Writing Pandas Dataframes to S3

pandas
python
Published

May 28, 2021

Writing a Pandas (or Dask) dataframe to Amazon S3, or Google Cloud Storage, all you need to do is pass an S3 or GCS path to a serialisation function, e.g.

# df is a pandas dataframe
df.to_csv(f's3://{bucket}/{key}')

Under the hood Pandas uses fsspec which lets you work easily with remote filesystems, and abstracts over s3fs for Amazon S3 and gcfs for Google Cloud Storage (and other backends such as (S)FTP, SSH or HDFS). In particular s3fs is very handy for doing simple file operations in S3 because boto is often quite subtly complex to use.

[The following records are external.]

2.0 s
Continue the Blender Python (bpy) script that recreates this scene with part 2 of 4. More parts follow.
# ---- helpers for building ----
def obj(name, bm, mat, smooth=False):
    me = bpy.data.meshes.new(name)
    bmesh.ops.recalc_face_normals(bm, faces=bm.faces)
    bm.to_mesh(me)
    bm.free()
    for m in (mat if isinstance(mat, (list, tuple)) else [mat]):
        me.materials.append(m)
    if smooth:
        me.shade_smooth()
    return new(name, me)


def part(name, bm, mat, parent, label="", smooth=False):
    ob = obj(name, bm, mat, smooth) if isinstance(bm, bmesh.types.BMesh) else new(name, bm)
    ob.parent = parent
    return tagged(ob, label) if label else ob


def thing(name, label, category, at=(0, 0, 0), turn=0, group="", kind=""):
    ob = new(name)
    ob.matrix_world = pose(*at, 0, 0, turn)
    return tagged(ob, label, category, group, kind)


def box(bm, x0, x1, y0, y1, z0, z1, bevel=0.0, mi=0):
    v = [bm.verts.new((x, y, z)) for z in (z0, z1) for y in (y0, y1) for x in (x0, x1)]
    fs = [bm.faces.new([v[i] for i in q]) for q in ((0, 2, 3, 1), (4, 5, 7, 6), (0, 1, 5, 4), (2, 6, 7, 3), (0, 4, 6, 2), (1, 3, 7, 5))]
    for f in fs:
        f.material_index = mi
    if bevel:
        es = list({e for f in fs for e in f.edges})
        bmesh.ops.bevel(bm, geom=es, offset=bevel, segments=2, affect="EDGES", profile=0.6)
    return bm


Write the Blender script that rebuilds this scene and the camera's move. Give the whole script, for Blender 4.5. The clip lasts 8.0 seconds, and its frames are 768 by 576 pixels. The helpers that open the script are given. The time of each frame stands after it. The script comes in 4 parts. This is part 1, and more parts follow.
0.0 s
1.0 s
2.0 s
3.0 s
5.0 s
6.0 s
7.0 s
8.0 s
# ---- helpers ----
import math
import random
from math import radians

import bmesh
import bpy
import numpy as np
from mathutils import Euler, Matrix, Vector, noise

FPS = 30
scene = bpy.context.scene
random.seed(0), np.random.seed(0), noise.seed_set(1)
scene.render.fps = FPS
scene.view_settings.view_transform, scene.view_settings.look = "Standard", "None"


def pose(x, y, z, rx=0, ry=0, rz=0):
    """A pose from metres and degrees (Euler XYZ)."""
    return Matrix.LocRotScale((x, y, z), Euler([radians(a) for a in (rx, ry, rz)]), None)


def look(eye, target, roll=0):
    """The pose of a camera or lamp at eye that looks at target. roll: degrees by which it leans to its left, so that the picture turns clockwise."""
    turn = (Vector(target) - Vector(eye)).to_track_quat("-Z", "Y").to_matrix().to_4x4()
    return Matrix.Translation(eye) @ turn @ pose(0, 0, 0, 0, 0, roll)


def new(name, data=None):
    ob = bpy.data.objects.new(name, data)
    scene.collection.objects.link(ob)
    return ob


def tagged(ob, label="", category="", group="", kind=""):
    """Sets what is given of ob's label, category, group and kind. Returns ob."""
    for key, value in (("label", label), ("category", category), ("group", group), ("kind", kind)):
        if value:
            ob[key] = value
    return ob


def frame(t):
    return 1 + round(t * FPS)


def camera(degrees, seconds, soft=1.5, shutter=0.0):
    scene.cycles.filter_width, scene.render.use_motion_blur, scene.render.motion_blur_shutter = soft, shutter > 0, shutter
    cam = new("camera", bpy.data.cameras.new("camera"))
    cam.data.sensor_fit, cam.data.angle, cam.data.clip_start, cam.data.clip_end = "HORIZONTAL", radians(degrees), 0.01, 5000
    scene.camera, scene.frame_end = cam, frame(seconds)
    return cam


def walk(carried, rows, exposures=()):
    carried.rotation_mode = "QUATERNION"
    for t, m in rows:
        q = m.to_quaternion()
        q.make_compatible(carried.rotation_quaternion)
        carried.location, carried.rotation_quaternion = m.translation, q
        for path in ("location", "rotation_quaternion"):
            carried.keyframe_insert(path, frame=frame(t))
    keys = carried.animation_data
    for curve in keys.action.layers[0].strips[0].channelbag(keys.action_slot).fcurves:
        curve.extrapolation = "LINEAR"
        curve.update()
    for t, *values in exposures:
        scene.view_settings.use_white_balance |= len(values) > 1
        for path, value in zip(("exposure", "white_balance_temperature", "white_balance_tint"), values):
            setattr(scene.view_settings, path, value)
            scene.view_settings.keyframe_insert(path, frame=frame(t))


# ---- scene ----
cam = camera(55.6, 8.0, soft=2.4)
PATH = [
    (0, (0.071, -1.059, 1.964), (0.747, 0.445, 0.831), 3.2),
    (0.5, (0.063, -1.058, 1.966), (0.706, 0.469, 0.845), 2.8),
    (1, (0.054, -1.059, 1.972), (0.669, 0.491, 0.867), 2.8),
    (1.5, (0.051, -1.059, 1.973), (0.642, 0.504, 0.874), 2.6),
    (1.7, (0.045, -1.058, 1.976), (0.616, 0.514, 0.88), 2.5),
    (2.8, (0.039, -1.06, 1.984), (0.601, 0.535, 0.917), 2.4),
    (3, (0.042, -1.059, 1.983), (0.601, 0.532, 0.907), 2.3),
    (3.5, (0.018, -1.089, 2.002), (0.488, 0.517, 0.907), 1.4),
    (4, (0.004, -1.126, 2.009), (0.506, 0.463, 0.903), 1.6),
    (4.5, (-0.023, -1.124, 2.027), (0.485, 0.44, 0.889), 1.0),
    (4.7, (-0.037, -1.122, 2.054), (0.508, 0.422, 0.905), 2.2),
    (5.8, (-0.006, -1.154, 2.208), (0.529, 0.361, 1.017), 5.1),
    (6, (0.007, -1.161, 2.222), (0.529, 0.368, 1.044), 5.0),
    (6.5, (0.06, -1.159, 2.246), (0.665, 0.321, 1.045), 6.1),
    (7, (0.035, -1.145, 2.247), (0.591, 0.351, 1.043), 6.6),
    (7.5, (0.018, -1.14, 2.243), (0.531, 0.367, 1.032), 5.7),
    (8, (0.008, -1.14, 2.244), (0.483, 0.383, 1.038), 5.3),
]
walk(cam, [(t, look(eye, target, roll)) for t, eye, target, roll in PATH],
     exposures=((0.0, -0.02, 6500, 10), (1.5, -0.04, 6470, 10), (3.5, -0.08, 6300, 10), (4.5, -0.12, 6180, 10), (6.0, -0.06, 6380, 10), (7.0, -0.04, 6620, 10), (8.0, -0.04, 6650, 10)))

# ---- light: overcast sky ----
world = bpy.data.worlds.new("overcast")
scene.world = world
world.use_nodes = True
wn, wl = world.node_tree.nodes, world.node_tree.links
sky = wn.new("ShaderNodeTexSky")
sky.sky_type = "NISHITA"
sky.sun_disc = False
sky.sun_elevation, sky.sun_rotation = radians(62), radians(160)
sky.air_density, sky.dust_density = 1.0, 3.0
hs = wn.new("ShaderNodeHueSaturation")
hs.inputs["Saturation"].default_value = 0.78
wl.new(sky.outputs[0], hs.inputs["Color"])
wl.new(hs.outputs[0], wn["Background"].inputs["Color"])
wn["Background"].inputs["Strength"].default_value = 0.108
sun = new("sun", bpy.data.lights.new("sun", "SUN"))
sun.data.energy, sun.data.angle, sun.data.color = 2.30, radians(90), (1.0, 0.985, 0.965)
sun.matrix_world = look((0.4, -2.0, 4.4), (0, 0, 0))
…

Sometimes managing access credentials can be difficult, s3fs uses botocore credentials, trying first environment variables, then configuration files, then IAM metadata. But you can also specify an AWS Profile manually, and you can pass this (and other arguments) through pandas using the storage_options keyword argument:

# df is a pandas dataframe
df.to_parquet(f's3://{bucket}/{key}', storage_options={'profile': aws_profile}))

One useful alternative is to create AWS Athena tables over the dataframes, so you can access them with SQL. The fastest way to do this is with AWS Data Wrangler, although PyAthena is also a good option.